(Written instruction): Reply with one number: how many lines contain the word "that".

====================

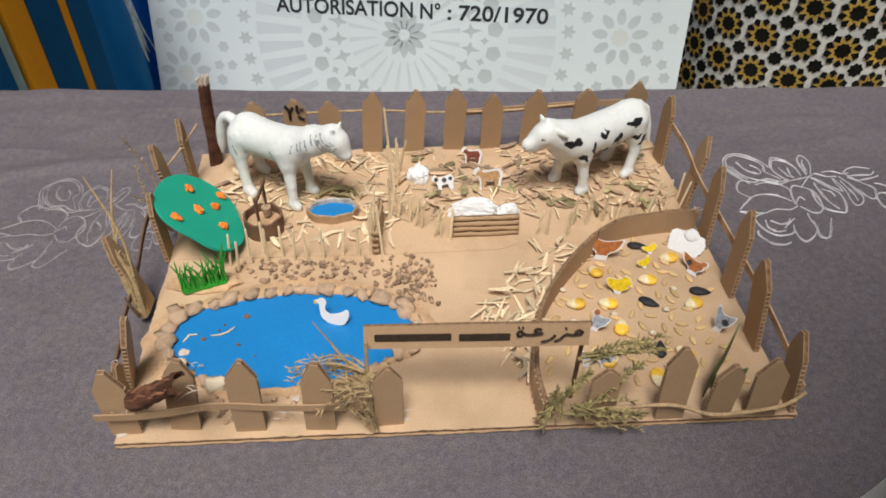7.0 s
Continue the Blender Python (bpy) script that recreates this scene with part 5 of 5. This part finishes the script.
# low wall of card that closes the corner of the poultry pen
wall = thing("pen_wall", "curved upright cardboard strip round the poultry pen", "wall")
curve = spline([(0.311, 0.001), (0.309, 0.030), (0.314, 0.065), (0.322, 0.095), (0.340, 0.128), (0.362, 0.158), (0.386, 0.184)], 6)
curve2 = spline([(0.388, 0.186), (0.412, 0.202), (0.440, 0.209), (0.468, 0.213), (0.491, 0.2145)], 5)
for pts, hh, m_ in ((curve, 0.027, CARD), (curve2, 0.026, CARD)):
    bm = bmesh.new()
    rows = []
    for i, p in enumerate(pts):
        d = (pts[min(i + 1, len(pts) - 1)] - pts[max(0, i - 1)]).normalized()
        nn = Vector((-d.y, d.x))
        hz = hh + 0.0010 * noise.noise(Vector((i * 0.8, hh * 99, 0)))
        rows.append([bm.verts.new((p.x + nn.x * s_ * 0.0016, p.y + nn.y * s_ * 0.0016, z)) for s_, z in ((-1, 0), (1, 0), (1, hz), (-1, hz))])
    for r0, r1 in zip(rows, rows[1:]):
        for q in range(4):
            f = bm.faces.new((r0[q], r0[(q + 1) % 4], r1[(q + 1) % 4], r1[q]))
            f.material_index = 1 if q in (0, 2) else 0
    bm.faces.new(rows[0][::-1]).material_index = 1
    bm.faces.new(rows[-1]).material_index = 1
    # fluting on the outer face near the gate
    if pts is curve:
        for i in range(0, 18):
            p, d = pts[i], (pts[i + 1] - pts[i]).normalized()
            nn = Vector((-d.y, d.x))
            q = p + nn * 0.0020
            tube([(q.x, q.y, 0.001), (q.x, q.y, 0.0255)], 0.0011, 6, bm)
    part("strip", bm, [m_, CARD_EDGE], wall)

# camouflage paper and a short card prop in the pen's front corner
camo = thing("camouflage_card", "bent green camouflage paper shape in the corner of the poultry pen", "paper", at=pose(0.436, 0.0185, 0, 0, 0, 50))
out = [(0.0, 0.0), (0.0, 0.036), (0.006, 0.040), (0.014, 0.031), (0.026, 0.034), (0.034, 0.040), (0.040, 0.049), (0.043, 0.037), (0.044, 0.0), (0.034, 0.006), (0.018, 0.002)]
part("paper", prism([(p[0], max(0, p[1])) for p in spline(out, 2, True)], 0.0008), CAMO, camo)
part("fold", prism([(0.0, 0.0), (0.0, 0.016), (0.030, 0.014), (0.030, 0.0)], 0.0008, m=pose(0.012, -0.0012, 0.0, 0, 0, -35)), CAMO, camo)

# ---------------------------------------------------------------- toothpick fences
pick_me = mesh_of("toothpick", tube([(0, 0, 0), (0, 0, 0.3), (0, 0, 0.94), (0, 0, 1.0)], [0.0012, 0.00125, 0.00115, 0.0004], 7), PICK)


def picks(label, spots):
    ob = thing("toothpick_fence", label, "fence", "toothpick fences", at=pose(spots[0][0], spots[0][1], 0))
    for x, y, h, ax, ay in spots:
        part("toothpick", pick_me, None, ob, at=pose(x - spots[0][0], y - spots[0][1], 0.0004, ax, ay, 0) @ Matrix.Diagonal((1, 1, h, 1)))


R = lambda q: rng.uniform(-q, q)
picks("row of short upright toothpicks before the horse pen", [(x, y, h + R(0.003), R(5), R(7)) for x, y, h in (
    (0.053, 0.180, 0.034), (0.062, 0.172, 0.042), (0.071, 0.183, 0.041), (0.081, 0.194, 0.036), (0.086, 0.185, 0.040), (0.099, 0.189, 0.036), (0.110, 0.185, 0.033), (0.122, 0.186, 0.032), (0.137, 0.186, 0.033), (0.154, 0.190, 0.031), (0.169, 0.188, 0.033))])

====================

(Reply): 2